What Is Gelatin Bloom Strength?
In 1925, Oscar T. Bloom, an American scientist, invented the Bloom Gelometer, an instrument used to measure the rigidity of gelatin or gelatin film. This measurement is referred to as “bloom strength.” Even though the Gelometer is no longer in use, the term persists.
The gelatin bloom number indicates the firmness or softness of a specific type of gelatin and is mainly related to its viscosity. Gelatin viscosity determines the texture and creaminess of the final product.
The bloom strength of gelatin can range from 30 to 325 — with 30 being the softest and 325 being the stiffest. Bloom strength ranges tend to fall into three categories.
1. Low Bloom Gelatin
Low bloom gelatin falls between the range of 50–125. Lower bloom gelatin comes from the early stages of the gelatin-making process. Since little time goes into making it, low bloom gelatin is very soft.
2. Medium Bloom Gelatin
Medium bloom gelatins range between 175–225 in bloom strength. Gelatins in this range are often used for food. For example, gelatin with a bloom of 225 can be found in frosting, whipped cream stabilizers, marshmallows and canned ham.
3. High Bloom Gelatin
High bloom gelatin ranges from 225–325 and is made from cow or pig collagen. It can be formulated to create a firm transparent gel. High bloom gelatin is most often used in gelatin desserts, jelly fillings, cream fillings, jellied meat products, soft gelatin capsules and ballistic gelatin.

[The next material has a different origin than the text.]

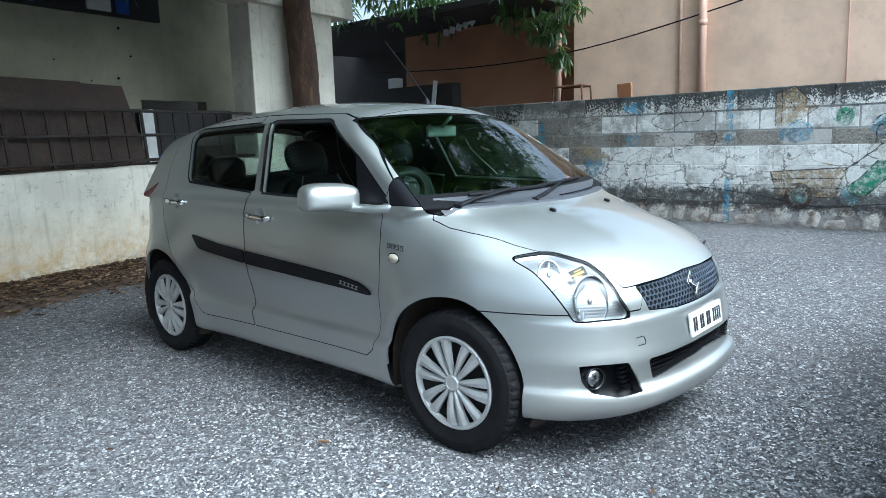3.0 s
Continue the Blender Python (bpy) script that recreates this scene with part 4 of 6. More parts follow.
mm = surface(mirror_form, (-0.11, -0.17, -0.1), (0.11, 0.17, 0.1), 0.008)
for sd in (-1, 1):
    V, N, T = mm
    R = np.array(Matrix.Rotation(radians(-16), 3, "Z"))
    VV, NN = V @ R.T, N @ R.T
    VV = VV + np.array([0.610, -0.905, 1.052])
    if sd > 0:
        VV, NN, T = VV * [1, -1, 1], NN * [1, -1, 1], T[:, ::-1]
    mir = panel("door_mirror", (VV, NN, T), P, doors["front_door", sd], "silver door mirror housing")
    bm = loft([(Vector((ax, sd * ay, az)), Vector((0.45, sd * 0.9, 0)) * wd, Vector((0, 0, hh))) for ax, ay, az, wd, hh in
               ((0.60, 0.865, 1.006, 0.020, 0.008), (0.64, 0.850, 1.004, 0.030, 0.012), (0.70, 0.825, 1.002, 0.030, 0.015), (0.78, 0.795, 1.003, 0.026, 0.018), (0.855, 0.768, 1.006, 0.020, 0.019), (0.872, 0.762, 1.006, 0.012, 0.014))])
    part("mirror_arm", bm, P, mir, "", True)
    bm = box((0.572, sd * 0.915, 1.052), (0.006, 0.17, 0.095), Matrix.Rotation(radians(16) * sd, 4, "Z"), 0.002)
    part("mirror_glass", bm, M["chrome"], mir, "mirror glass")
    # black sail panel in the window corner
    sail = cut((win_f[0], win_f[1], win_f[2]), both(poly2([(0.665, 1.02), (0.90, 1.0), (0.62, 1.25), (0.56, 1.25)], "xz"), lambda V: -sd * V[:, 1]))[0]
    panel("sail_panel", off_mesh(sail, 0.001), M["black_plastic"], doors["front_door", sd], "black plastic sail panel")

# roof aerial, washer jets, wipers
bm = lathe([(0.022, 0.0), (0.018, 0.012), (0.008, 0.028), (0.004, 0.035)], 16, "Z")
ap = land(hatch_form, (0.345, 0.03, 1.7), (0, 0, -1))
bmesh.ops.transform(bm, matrix=Matrix.Translation(ap), verts=bm.verts[:])
add_tube(bm, [ap + Vector((0, 0, 0.03)), ap + Vector((-0.16, 0.01, 0.20)), ap + Vector((-0.33, 0.02, 0.37))], [0.0045, 0.0038, 0.003], 6)
part("aerial", bm, M["black_plastic"], HB, "black roof aerial")
for yy, xx in ((-0.215, 1.322), (0.285, 1.312)):
    p = land(hatch_form, (xx, yy, 1.3), (0, 0, -1))
    bm = box(p + Vector((0, 0, 0.006)), (0.028, 0.02, 0.014), Matrix.Rotation(0.3, 4, "Y"), 0.004)
    part("washer_jet", bm, M["black_plastic"], bonnet, "small black washer jet")


def on_screen(y, z):
    return land(hatch_form, (1.7, y, z), (-1, 0, 0), 1.6, 321)


# scuttle panel between the glass and the bonnet
bm = bmesh.new()
rows = []
for yy in np.linspace(-0.665, 0.665, 59):
    top = on_screen(yy, 1.042) + Vector((0.004, 0, 0.004))
    low = land(hatch_form, (1.228 - 0.335 * yy * yy, yy, 1.3), (0, 0, -1)) + Vector((0, 0, 0.005))
    mid = top * 0.45 + low * 0.55 + Vector((0, 0, -0.006))
    rows.append([bm.verts.new(q) for q in (top, top * 0.75 + low * 0.25 + Vector((0, 0, -0.004)), mid, top * 0.2 + low * 0.8 + Vector((0, 0, -0.002)), low, low + Vector((0.003, 0, -0.014)))])
for p, q in zip(rows, rows[1:]):
    for j in range(5):
        bm.faces.new((p[j], p[j + 1], q[j + 1], q[j]))
bmesh.ops.recalc_face_normals(bm, faces=bm.faces[:])
scuttle = part("scuttle", bm, M["cowl"], HB, "dusty dark plastic scuttle panel", True)
for yy in np.linspace(-0.5, 0.55, 22):
    if 0.02 < yy < 0.45:
        q = Vector((1.196 - 0.335 * yy * yy, yy, 0.0))
        q.z = land(hatch_form, (q.x, yy, 1.3), (0, 0, -1)).z + 0.0065
        part("slot", box(q, (0.028, 0.012, 0.004), None, 0.001, 1), M["seam"], scuttle)
for piv, elbow, ends in (((1.092, -0.585, 1.012), (1.11, -0.42, 1.040), ((-0.50, 1.042), (0.00, 1.048))), ((1.185, -0.150, 1.005), (1.17, 0.02, 1.035), ((-0.06, 1.050), (0.44, 1.062)))):
    b = Vector(piv)
    e = on_screen((ends[0][0] + ends[1][0]) / 2, (ends[0][1] + ends[1][1]) / 2) + Vector((0.030, 0, 0.020))
    bm = bmesh.new()
    add_tube(bm, [b, Vector(elbow) * 0.6 + b * 0.4 + Vector((0, 0, 0.006)), e], [0.013, 0.009, 0.005], 8)
    add_box(bm, b, (0.035, 0.05, 0.022), Matrix.Rotation(0.4, 4, "Z"), 0.007)
    arm = part("wiper", bm, M["black_plastic"], HB, "black wiper arm")
    bl = [on_screen(yy, zz) + Vector((0.014, 0, 0.010)) for yy, zz in zip(np.linspace(ends[0][0], ends[1][0], 8), np.linspace(ends[0][1], ends[1][1], 8))]
    part("wiper_blade", tube(bl, 0.0075, 6), M["black_plastic"], arm)
frit = cut(scr, lambda V: V[:, 2] - 1.060 + 0.0 * np.abs(V[:, 1]))[0]
panel("screen_border", off_mesh(frit, 0.002), M["seal"], HB, "black printed border of the windscreen")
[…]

Category Types of Gelatin Bloom
Obtaining a specific gelatin bloom strength or viscosity is based on the raw materials used and how they are processed. Gelatin is transformed into Collagen through hydrolysis using either an acid or alkaline process.
Type A gelatin is created by treating collagen with acid. It is derived from pig skin, fish skin/scales, beef hides or beef bones and is typically used in food-grade products. It has a lower viscosity but higher bloom than Type B.
This type of gelatin is manufactured using a high-pH treatment and is also derived from pig skin, fish skin/scales, beef hides or beef bones. Type B alkaline gelatine is generally for industrial uses. It has a higher viscosity and lower bloom strength.
How Gelatin Bloom Strength Affects Price
As discussed earlier, the higher the bloom strength, the firmer the gelatin will be. Another thing to keep in mind is that as the bloom strength number goes up, so does the price. This is because there are more steps involved in making gelatin with a higher bloom strength.
If we’re looking at a 10-step development process, lower bloom gelatins can typically be completed by step five. Fewer steps result in lower costs. But if you need a higher gelatin bloom number, you will have to pay a little more since it’s the end product of a much longer process.